Sally Perel, Autor des Buches "Ich war Hitlerjunge Salomon", besuchte das Berufskolleg Holsterhausen. Schüler zeigten sich beeindruckt von der Persönlichkeit des 83-Jährigen

Holsterhausen. Andächtige Stille herrschte in der Aula des Berufskollegs Holsterhausen, als Sally Perel, Autor von "Ich war Hitlerjunge Salomon", nach langem Warten endlich den Raum betrat. Ein kleiner, alter Herr, der in seiner einzigartigen Lebensgeschichte das unfassbare Leid eines Volkes und zugleich die unerträgliche Schuld einer Nation vereint.

Einer der wenigen verbliebenen Zeitzeugen des Nationalsozialismus. Ein Jude, der es mit einer anderen Identität schaffte, den Holocaust zu überleben. Ein Autor, der es sich zur Aufgabe gemacht hat, junge Menschen aufzuklären und sie aufzufordern zu eigenständigem, kritischem Denken. "Ich höre oft die Schreie der vielen Kinder, die einfach verbrannt wurden. Sie fragen: Warum? Es gibt darauf keine Antwort, selbst der Teufel hat keine Antwort", sagte Sally Perel sichtlich bewegt zu den etwa 200 Zuhörern. "Aber ich habe mir vorgenommen, alle Jugendlichen zu impfen, sie zu impfen mit den Tränen dieser Kinder."

Es blieb still in der voll besetzten Aula. Als könnten die Anwesenden nicht glauben, dass der charismatische Mann auf der Bühne tatsächlich so viel Leid erlebt hat. "Zeitzeugen sind die besten Geschichtslehrer", erklärte Sally Perel und stellte es gleich unter Beweis. Er berichtete vom Abschied von seinen Eltern, von seiner Flucht nach Minsk, von seiner Gefangennahme, von seiner Zeit als Hitlerjunge, von dem Leid, das um ihn herum geschah und von den Lügen, die ihm das Leben retteten.

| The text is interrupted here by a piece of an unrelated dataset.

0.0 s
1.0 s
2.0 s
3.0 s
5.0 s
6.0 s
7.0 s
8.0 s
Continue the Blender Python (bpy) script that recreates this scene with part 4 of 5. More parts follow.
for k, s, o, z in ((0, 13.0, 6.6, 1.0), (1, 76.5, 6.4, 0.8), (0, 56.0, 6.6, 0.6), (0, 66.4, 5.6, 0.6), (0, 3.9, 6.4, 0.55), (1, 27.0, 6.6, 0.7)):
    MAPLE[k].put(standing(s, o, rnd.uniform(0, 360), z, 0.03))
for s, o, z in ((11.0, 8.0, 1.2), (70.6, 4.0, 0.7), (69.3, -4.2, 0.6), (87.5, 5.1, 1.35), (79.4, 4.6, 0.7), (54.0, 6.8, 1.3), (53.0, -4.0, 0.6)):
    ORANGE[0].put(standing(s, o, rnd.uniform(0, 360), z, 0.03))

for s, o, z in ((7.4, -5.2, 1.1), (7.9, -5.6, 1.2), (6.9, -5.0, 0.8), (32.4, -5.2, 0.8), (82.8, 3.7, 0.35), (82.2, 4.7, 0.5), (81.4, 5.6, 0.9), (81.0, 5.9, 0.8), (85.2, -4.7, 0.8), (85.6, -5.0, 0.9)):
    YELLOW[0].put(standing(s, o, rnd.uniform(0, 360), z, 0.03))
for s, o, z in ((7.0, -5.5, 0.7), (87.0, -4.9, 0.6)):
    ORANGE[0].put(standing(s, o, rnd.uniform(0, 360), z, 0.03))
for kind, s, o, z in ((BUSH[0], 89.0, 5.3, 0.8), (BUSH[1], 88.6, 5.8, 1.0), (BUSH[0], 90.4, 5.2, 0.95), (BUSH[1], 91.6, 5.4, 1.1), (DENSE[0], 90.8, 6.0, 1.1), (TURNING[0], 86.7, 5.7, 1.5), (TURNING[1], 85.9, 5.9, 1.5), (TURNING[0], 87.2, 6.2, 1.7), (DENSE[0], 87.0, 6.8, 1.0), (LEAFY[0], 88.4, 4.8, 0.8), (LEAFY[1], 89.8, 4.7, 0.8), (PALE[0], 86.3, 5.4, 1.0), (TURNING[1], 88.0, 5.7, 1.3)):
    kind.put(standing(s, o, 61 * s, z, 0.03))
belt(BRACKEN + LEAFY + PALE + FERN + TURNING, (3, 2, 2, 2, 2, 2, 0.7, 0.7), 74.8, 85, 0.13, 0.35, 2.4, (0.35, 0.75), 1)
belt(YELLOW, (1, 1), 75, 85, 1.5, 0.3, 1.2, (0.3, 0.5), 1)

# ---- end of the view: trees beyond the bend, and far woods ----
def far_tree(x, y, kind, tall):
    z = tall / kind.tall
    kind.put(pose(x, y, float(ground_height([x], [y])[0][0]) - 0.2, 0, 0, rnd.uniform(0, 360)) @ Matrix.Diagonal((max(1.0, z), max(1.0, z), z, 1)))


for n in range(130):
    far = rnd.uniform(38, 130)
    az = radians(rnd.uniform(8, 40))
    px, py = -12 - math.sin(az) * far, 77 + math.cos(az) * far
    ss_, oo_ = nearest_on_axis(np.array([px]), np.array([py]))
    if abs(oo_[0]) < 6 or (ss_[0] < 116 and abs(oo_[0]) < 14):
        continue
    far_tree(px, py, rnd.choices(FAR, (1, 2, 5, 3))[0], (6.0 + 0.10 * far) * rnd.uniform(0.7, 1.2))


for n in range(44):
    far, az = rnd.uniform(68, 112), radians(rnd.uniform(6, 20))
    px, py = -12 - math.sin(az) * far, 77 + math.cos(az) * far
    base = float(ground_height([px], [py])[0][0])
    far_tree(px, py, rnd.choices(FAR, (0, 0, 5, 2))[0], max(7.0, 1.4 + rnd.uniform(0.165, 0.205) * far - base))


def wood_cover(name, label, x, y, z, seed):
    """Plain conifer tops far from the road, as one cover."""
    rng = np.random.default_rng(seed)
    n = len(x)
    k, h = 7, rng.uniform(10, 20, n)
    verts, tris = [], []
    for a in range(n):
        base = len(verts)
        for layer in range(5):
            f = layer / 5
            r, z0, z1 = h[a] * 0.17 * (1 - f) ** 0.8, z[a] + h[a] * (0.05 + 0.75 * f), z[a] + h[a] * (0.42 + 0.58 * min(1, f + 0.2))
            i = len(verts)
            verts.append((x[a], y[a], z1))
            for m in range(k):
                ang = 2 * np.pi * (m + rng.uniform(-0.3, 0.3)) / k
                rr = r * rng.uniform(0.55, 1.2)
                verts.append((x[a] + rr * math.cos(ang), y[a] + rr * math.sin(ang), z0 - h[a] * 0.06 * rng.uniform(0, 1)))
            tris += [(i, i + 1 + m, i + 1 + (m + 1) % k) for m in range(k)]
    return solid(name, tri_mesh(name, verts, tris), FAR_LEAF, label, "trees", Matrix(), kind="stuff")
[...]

"Meine einzige Waffe war die Lüge", erinnerte sich Perel an die Entscheidung, die sein ganzes Leben beeinflusst hat. Als er in einem Dorf vor Minsk von der Wehrmacht aufgegriffen wird, wird er gefragt, ob er Jude sei. Er antwortet: "Nein, ich bin kein Jude. Ich bin Volksdeutscher". Von da an beginnt ein jahrelanges Versteckspiel und ein Gewissenskonflikt. Hatte ihm sein Vater zum Abschied doch die Worte mit auf den Weg gegeben: "Vergiss nie, wer du bist."

Aber Perel hört auf den Rat, den Befehl seiner Mutter: "Sali, du sollst leben." Der damals 16-Jährige entscheidet sich gegen die Religion und für das Leben, er heißt nun Joseph Perjel und ist ein Hitlerjunge.

Die Schüler des Berufskollegs Holsterhausen waren beeindruckt und bewegt von der unglaublichen Geschichte des heute 83-Jährigen. "Wir haben das Thema zwar schon häufig im Unterricht besprochen, aber es ist ein sehr bewegendes Gefühl, einen Betroffenen persönlich zu treffen", sagte Schülerin Melanie Souren (22). "Man bekommt das Bedürfnis, sich bei ihm zu entschuldigen, obwohl man selbst ja gar nichts gemacht hat."

Nach dem etwa zweistündigen Vortrag nutzten viele Schüler die Gelegenheit, sich ihre Bücher signieren zu lassen und persönliche Worte an Sally Perel zu richten. Auch die Chance, Fragen zu stellen blieb nicht ungenutzt. "Wie fühlt man sich, als Jude eine militärische Ausbildung zu durchlaufen, die auf die Ausrottung des jüdischen Volkes ausgerichtet ist?" "Haben Sie noch Kontakt zu ihren ,Freunden' von damals?" "Wie beurteilen Sie die Aufarbeitung des Themas heute?" Die Schüler hatten viele Fragen.

"Ich bin sehr dankbar, dass ich einen solch beeindruckenden Menschen und einen der letzten Zeitzeugen kennenlernen durfte", sagte Cristoni Florido (21) nach kurzem Gespräch mit dem Autor. Es sind vor allem das Interesse der jungen Menschen und ihre Reaktionen, die Sally Perel die Kraft geben, weiterzumachen. "Die Jugend ist ein Rohstoff", sagt er, "wenn sie nicht kritisch ist, dann kann man sie leicht missbrauchen."